Oficer Michał O., lat 31, został zatrzymany przez Żandarmerię Wojskową i przesłuchany przez prokuraturę. Postawiono mu trzy zarzuty, w tym kradzież szczególnie zuchwałą oraz nakłanianie świadków do składania fałszywych zeznań. Mężczyzna nie przyznał się do winy, lecz złożył szczegółowe wyjaśnienia. Prokurator skierował wniosek do Wojskowego Sądu Garnizonowego w Gdyni o zastosowanie wobec niego tymczasowego aresztu na trzy miesiące.

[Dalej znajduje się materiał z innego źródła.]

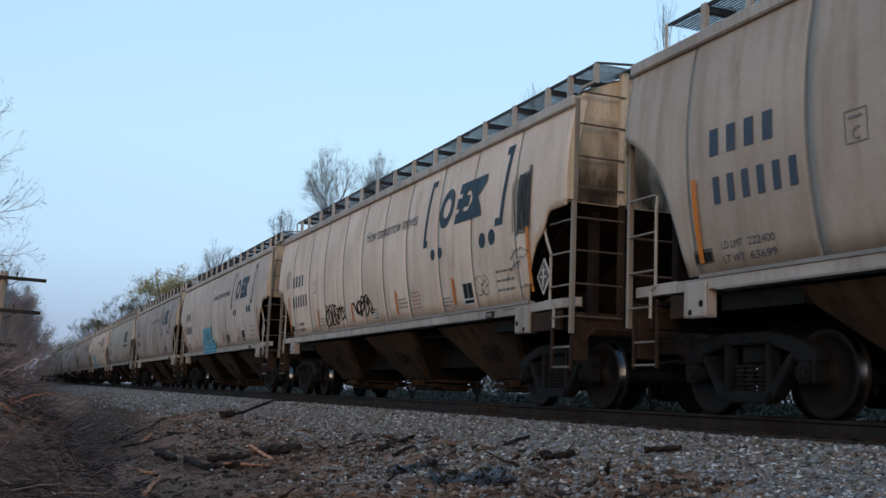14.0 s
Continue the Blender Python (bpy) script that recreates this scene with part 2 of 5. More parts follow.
# paler copy of the twig bark, with distance haze put into the colour
HAZED_TWIG = mottled("hazed_twig_bark", (0.34, 0.27, 0.25), (0.22, 0.17, 0.155), 7, 0.9)
DRY = mottled("dry_stalks", (0.195, 0.112, 0.09), (0.066, 0.04, 0.034), 4, 0.9, island=0.75)
POLE_WOOD = mottled("weathered_pole", (0.36, 0.265, 0.195), (0.22, 0.165, 0.125), 2, 0.9, 0, 0.5, 0.01, (6, 6, 0.5))
LOG_WOOD = mottled("dark_wet_wood", (0.04, 0.025, 0.018), (0.015, 0.011, 0.009), 5, 0.85, 0, 0.6, 0.02)
SPLIT_WOOD = mottled("fresh_split_wood", (0.60, 0.23, 0.10), (0.33, 0.115, 0.05), 5, 0.8, 0, 0.5, 0.01, (1, 1, 1))
GREY_WOOD = mottled("grey_split_wood", (0.23, 0.20, 0.175), (0.12, 0.10, 0.085), 5, 0.85)
TIE_WOOD = mottled("tie_wood", (0.045, 0.034, 0.027), (0.022, 0.018, 0.015), 4, 0.9)
DARK_SCRAP = mottled("dark_scrap", (0.03, 0.03, 0.034), (0.014, 0.014, 0.016), 6, 0.45, island=0.5)
PALE_STICK = mottled("pale_bare_stick", (0.46, 0.36, 0.30), (0.28, 0.20, 0.16), 4, 0.85)
STALK = mottled("reddish_stalks", (0.30, 0.165, 0.105), (0.15, 0.078, 0.052), 4, 0.85, island=0.5)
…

Po ujawnieniu sprawy, Wojska Obrony Terytorialnej wydały oficjalny komunikat, w którym określono sytuację jako "nadzwyczajną i zaskakującą". Dowództwo WOT podkreśliło, że wszyscy żołnierze Wojska Polskiego, którzy łamią prawo, muszą liczyć się z pełnymi konsekwencjami, w tym wydaleniem ze służby. W przypadku potwierdzenia zarzutów, Michał O. zostanie natychmiastowo usunięty z jednostki.
Według doniesień portalu Onet, podwładni Michała O. sami poinformowali przełożonych o podejrzanym zachowaniu żołnierza. Świadkowie mieli widzieć, jak oficer wynosił zniszczony sprzęt, w tym pralki i elektronarzędzia, z domów zalanych przez powódź. Te działania wywołały oburzenie wśród społeczności lokalnej, której mieszkańcy zmagają się z poważnymi stratami po żywiołowej katastrofie.